Reproduce, word for word, every line from the first one down to the line containing "LOOSE.append((ob, pose(x /", and nothing else.

_RAW DATA:_

+--

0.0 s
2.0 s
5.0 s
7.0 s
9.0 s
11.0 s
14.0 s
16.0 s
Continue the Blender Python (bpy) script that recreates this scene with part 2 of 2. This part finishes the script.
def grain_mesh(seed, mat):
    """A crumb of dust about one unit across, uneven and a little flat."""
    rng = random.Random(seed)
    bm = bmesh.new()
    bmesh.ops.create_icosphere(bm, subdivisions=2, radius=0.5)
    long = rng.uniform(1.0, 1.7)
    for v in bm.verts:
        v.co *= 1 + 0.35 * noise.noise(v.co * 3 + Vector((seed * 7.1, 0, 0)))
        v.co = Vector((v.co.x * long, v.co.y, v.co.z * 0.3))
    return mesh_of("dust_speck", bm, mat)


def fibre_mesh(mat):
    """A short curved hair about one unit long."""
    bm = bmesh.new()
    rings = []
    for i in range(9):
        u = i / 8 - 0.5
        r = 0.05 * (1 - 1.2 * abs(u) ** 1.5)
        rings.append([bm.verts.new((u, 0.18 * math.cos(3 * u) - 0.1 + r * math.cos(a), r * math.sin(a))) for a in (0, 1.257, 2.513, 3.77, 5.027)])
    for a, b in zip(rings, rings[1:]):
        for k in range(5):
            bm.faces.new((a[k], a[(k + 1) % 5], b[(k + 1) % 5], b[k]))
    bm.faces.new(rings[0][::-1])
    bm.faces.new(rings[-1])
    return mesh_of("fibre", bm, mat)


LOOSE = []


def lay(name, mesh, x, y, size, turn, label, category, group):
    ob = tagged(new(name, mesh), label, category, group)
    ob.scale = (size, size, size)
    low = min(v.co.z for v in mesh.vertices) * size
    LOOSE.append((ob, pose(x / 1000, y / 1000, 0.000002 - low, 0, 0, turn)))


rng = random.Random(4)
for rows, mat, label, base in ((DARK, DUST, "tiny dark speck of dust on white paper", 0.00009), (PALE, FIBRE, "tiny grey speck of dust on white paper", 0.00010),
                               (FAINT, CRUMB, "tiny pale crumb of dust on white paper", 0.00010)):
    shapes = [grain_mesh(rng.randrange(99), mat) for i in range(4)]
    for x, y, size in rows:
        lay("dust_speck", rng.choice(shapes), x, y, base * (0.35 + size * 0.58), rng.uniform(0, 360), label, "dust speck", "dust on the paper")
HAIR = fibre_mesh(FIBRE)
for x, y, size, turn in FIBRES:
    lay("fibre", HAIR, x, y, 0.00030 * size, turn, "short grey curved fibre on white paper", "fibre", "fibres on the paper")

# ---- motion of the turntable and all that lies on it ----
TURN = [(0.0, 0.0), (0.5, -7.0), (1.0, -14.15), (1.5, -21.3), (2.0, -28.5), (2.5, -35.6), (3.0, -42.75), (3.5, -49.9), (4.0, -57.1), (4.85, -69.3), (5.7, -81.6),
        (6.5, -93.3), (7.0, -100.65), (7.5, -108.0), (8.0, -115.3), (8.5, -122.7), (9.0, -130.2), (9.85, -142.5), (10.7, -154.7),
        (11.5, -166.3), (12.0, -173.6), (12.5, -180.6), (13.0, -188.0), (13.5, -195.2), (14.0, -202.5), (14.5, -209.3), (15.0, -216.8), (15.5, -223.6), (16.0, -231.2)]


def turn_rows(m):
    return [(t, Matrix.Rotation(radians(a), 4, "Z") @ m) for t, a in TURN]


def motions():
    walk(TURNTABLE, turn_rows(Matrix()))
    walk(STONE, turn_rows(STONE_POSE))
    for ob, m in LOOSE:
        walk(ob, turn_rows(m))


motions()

+--

_REPLY TO THE TASK:_
0.0 s
2.0 s
5.0 s
7.0 s
9.0 s
11.0 s
14.0 s
16.0 s
Continue the Blender Python (bpy) script that recreates this scene with part 2 of 2. This part finishes the script.
def grain_mesh(seed, mat):
    """A crumb of dust about one unit across, uneven and a little flat."""
    rng = random.Random(seed)
    bm = bmesh.new()
    bmesh.ops.create_icosphere(bm, subdivisions=2, radius=0.5)
    long = rng.uniform(1.0, 1.7)
    for v in bm.verts:
        v.co *= 1 + 0.35 * noise.noise(v.co * 3 + Vector((seed * 7.1, 0, 0)))
        v.co = Vector((v.co.x * long, v.co.y, v.co.z * 0.3))
    return mesh_of("dust_speck", bm, mat)


def fibre_mesh(mat):
    """A short curved hair about one unit long."""
    bm = bmesh.new()
    rings = []
    for i in range(9):
        u = i / 8 - 0.5
        r = 0.05 * (1 - 1.2 * abs(u) ** 1.5)
        rings.append([bm.verts.new((u, 0.18 * math.cos(3 * u) - 0.1 + r * math.cos(a), r * math.sin(a))) for a in (0, 1.257, 2.513, 3.77, 5.027)])
    for a, b in zip(rings, rings[1:]):
        for k in range(5):
            bm.faces.new((a[k], a[(k + 1) % 5], b[(k + 1) % 5], b[k]))
    bm.faces.new(rings[0][::-1])
    bm.faces.new(rings[-1])
    return mesh_of("fibre", bm, mat)


LOOSE = []


def lay(name, mesh, x, y, size, turn, label, category, group):
    ob = tagged(new(name, mesh), label, category, group)
    ob.scale = (size, size, size)
    low = min(v.co.z for v in mesh.vertices) * size
    LOOSE.append((ob, pose(x / 1000, y / 1000, 0.000002 - low, 0, 0, turn)))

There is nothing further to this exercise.